The Eternal City - Page 262/385

The old Capuchin looked tenderly at Roma, whose wet eyes and burning

cheeks seemed to tell of sympathy with his story.

"In those days, my daughter, the nuns of Thecla served the Foundling of

Santo Spirito."

Roma began to look frightened and to feel faint.

"It was usual for a member of our house to live in the hospital in order

to baptize the children and to confess the sick and the dying. We took

it in turns to do so, staying one year, two years, three years, and then

going back to the monastery. I was myself at Santo Spirito for this

purpose at the time I speak about, and it was not until three or four

years afterwards that I became Superior of our House and returned to San

Lorenzo. There I found the young Noble Guard, and, wisely or unwisely, I

told him a new phase of his own story."

"There was a child?" said Roma, in a strange voice.

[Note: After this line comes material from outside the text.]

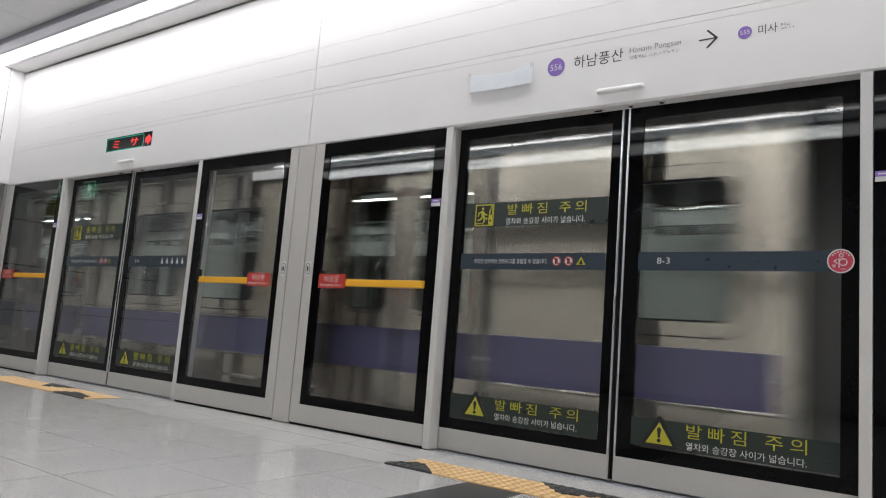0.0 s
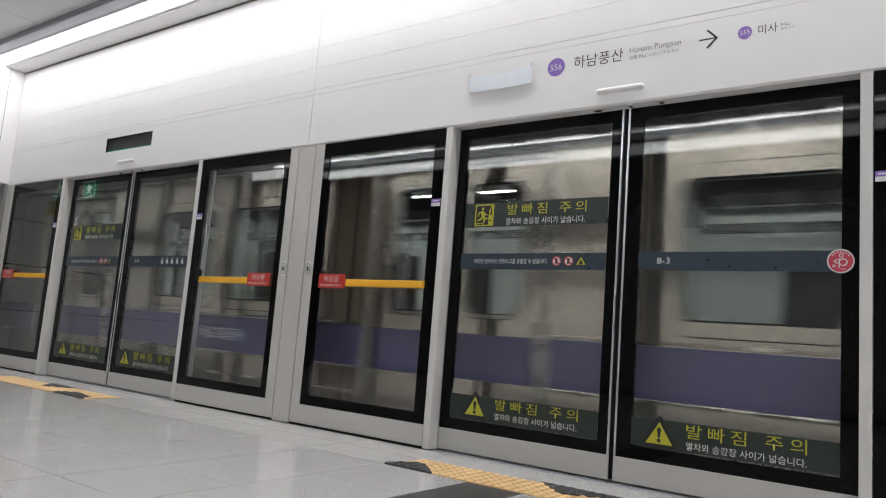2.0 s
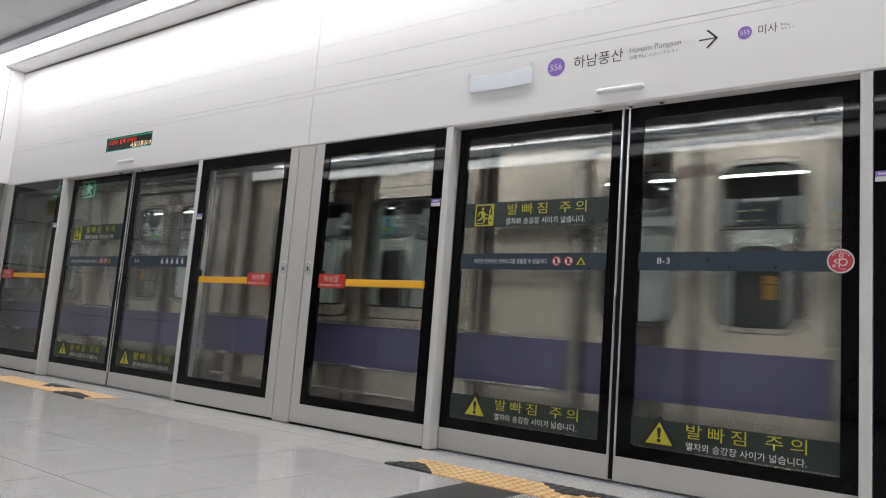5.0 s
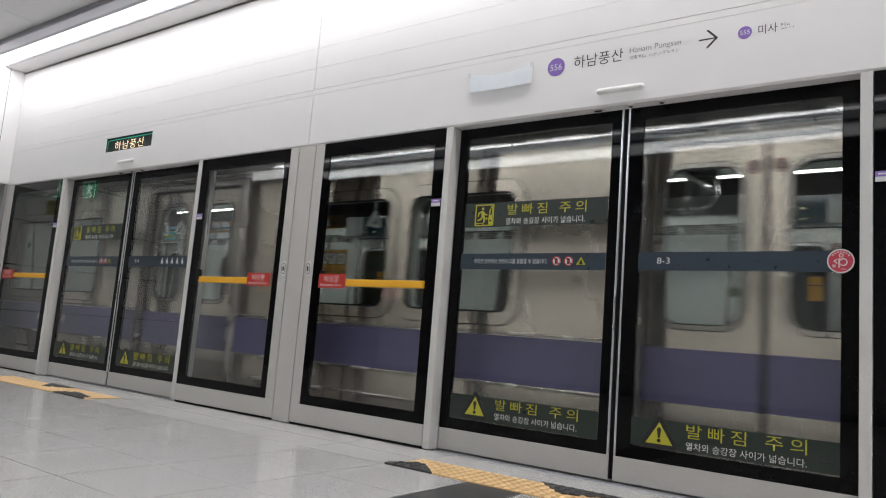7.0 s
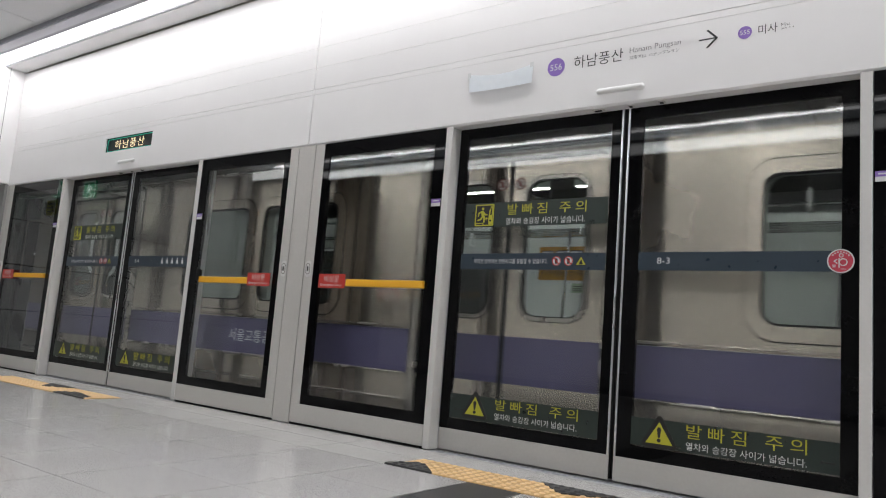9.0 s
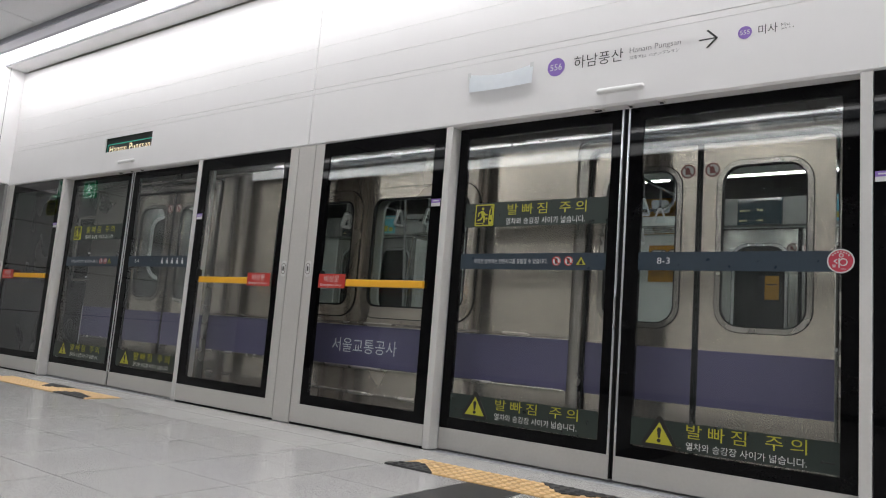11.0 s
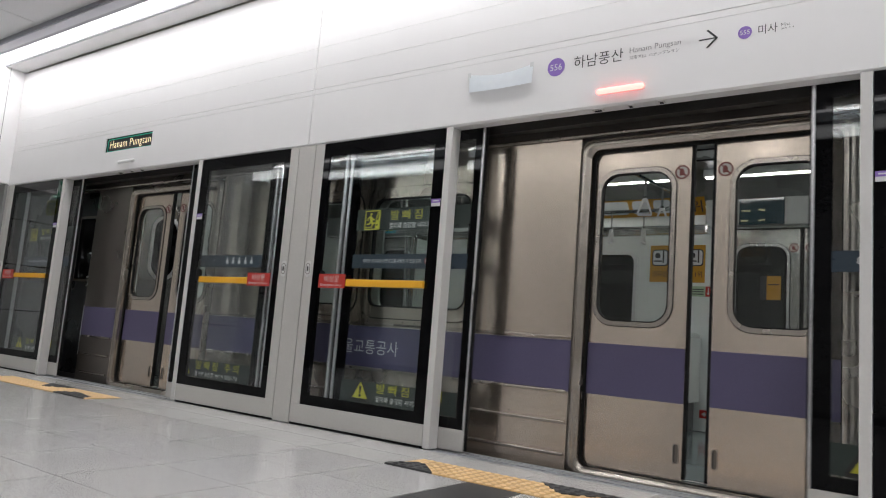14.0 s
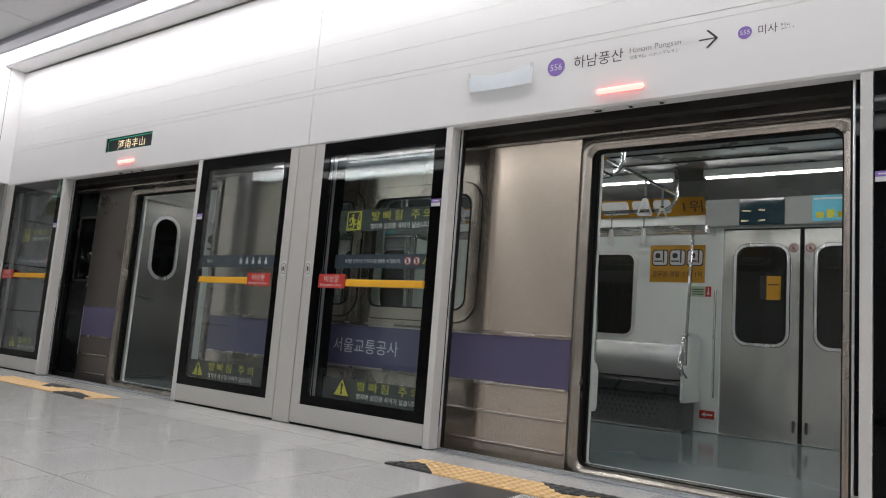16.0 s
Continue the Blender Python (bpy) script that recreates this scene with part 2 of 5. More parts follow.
def holed(bm, x0, x1, z0, z1, hole, y0, y1, n=6):
    """A flat panel with one rounded hole; hole: x0, x1, z0, z1, radius."""
    inner = rounded(*hole, n=n)
    corner = ((x1, z1), (x0, z1), (x0, z0), (x1, z0))
    outer = []
    for k in range(4):
        cx, cz = corner[k]
        for i in range(n + 1):
            f = i / n
            ax, az = inner[k * (n + 1) + i]
            if k in (0, 2):
                p = (cx, az + (cz - az) * min(1, 2 * f)) if f < 0.5 else (ax + (cx - ax) * min(1, 2 - 2 * f), cz)
            else:
                p = (ax + (cx - ax) * min(1, 2 * f), cz) if f < 0.5 else (cx, az + (cz - az) * min(1, 2 - 2 * f))
            outer.append(p)
    return ring(bm, outer, inner, y0, y1)


def rolled_ring(outer, inner, y0, bulge, depth, steps=6):
    """Frame with a rounded face that swells towards the platform."""
    bm = bmesh.new()
    loops = [[bm.verts.new((x, y0 + depth, z)) for x, z in outer]]
    for k in range(steps + 1):
        u = k / steps
        y = y0 - bulge * math.sin(math.pi * (0.12 + 0.76 * u))
        loops.append([bm.verts.new((xa + (xb - xa) * u, y, za + (zb - za) * u)) for (xa, za), (xb, zb) in zip(outer, inner)])
    loops.append([bm.verts.new((x, y0 + depth, z)) for x, z in inner])
    n = len(outer)
    for a, b in zip(loops, loops[1:] + loops[:1]):
        for q in range(n):
            bm.faces.new((a[q], a[(q + 1) % n], b[(q + 1) % n], b[q]))
    return bm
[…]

The Capuchin bent his head. "That much he knew already by the letter his

wife had left for him. She had intended that the child should die when

she died, and he supposed that it had been so. But pity for the little

one must have overtaken the poor mother at the last moment. She had put

the babe in the rota of the hospital, and thus saved the child's life

before carrying out her purpose upon her own."

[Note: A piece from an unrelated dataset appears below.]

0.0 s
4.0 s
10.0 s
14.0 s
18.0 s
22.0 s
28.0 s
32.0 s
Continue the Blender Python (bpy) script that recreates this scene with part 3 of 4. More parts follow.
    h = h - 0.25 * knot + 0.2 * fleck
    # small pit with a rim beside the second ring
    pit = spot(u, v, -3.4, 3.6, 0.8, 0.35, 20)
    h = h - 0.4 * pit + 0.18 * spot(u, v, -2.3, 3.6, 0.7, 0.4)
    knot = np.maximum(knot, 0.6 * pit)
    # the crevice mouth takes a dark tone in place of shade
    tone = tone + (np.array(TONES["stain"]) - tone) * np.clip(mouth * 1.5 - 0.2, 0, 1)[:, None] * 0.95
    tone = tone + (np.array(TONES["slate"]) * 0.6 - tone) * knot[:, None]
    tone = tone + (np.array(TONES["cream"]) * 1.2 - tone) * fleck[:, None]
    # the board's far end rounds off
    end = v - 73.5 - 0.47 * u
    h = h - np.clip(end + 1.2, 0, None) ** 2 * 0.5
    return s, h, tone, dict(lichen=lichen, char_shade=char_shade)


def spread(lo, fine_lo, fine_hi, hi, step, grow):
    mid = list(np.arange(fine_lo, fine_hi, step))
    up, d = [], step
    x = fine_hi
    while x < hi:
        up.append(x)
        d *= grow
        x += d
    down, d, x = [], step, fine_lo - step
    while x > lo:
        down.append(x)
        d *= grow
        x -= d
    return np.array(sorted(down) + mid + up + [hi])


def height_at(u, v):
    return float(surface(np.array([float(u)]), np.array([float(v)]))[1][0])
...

The Capuchin crossed his knees, and one of his bare feet in its sandal

showed from under the edge of his habit.

"We had baptized the boy by a name which the mother had written on a

paper attached to his wrist, and the identity of that name with the name

of the Noble Guard led to my revelation. Nature is a mighty thing, and

on hearing what I told him the young brother became restless and

unhappy. The instincts of the man began to fight with the feelings of

the religious, and at last he left the friary in order to fulfil the

duty which he thought he owed to his child."

"He did not find him?"

"He was too late. According to custom, the boy had been put out to nurse

on the Campagna, by means of the little dower that was all his

inheritance from the State. His foster parents passed him over to other

hands, and thus by the abuse of a good practice the child was already

lost."

Roma tried to speak, but she could not utter a word.